# Scripts that build animated scenes
════════

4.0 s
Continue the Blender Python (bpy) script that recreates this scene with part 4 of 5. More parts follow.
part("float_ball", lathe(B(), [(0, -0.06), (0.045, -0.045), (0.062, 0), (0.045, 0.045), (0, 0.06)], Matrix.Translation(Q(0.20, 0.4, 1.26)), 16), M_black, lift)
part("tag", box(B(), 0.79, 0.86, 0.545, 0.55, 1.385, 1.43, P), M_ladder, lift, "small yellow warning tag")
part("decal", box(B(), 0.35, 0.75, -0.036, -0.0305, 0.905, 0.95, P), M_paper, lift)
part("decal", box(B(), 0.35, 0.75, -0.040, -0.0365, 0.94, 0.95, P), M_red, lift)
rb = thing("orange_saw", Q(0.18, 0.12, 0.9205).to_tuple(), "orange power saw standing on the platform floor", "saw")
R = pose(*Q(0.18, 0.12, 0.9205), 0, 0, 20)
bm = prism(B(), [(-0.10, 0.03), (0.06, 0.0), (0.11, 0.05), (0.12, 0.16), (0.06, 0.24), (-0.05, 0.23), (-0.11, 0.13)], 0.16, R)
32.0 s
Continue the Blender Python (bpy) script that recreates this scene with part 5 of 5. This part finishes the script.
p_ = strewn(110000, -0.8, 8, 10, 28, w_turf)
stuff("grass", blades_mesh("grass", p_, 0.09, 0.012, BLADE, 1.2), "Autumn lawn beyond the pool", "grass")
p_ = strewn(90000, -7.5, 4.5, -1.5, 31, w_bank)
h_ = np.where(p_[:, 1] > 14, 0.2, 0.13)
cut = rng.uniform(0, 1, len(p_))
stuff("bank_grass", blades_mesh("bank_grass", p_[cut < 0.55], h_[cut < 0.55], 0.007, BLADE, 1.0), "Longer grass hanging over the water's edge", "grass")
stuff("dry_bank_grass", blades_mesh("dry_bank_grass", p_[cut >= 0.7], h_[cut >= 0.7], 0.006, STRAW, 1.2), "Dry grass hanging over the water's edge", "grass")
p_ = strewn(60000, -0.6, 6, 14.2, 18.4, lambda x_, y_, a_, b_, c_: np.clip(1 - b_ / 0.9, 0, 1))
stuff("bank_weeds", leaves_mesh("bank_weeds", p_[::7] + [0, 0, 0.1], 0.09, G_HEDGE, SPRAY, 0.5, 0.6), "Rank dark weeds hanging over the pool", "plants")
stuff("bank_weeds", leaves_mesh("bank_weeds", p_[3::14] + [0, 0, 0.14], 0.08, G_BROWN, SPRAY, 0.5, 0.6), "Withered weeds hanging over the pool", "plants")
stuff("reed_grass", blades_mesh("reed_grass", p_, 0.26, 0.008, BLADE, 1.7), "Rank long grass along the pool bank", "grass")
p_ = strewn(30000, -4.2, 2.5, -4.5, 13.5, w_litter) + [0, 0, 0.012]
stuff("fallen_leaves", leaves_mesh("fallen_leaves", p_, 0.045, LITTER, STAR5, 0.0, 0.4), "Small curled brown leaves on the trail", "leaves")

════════

# Goal
Reproduce exactly the line that holds "finishes the script.", then every line after it, ending with the final line of the records above.

# Response to the exercise
Continue the Blender Python (bpy) script that recreates this scene with part 5 of 5. This part finishes the script.
p_ = strewn(110000, -0.8, 8, 10, 28, w_turf)
stuff("grass", blades_mesh("grass", p_, 0.09, 0.012, BLADE, 1.2), "Autumn lawn beyond the pool", "grass")
p_ = strewn(90000, -7.5, 4.5, -1.5, 31, w_bank)
h_ = np.where(p_[:, 1] > 14, 0.2, 0.13)
cut = rng.uniform(0, 1, len(p_))
stuff("bank_grass", blades_mesh("bank_grass", p_[cut < 0.55], h_[cut < 0.55], 0.007, BLADE, 1.0), "Longer grass hanging over the water's edge", "grass")
stuff("dry_bank_grass", blades_mesh("dry_bank_grass", p_[cut >= 0.7], h_[cut >= 0.7], 0.006, STRAW, 1.2), "Dry grass hanging over the water's edge", "grass")
p_ = strewn(60000, -0.6, 6, 14.2, 18.4, lambda x_, y_, a_, b_, c_: np.clip(1 - b_ / 0.9, 0, 1))
stuff("bank_weeds", leaves_mesh("bank_weeds", p_[::7] + [0, 0, 0.1], 0.09, G_HEDGE, SPRAY, 0.5, 0.6), "Rank dark weeds hanging over the pool", "plants")
stuff("bank_weeds", leaves_mesh("bank_weeds", p_[3::14] + [0, 0, 0.14], 0.08, G_BROWN, SPRAY, 0.5, 0.6), "Withered weeds hanging over the pool", "plants")
stuff("reed_grass", blades_mesh("reed_grass", p_, 0.26, 0.008, BLADE, 1.7), "Rank long grass along the pool bank", "grass")
p_ = strewn(30000, -4.2, 2.5, -4.5, 13.5, w_litter) + [0, 0, 0.012]
stuff("fallen_leaves", leaves_mesh("fallen_leaves", p_, 0.045, LITTER, STAR5, 0.0, 0.4), "Small curled brown leaves on the trail", "leaves")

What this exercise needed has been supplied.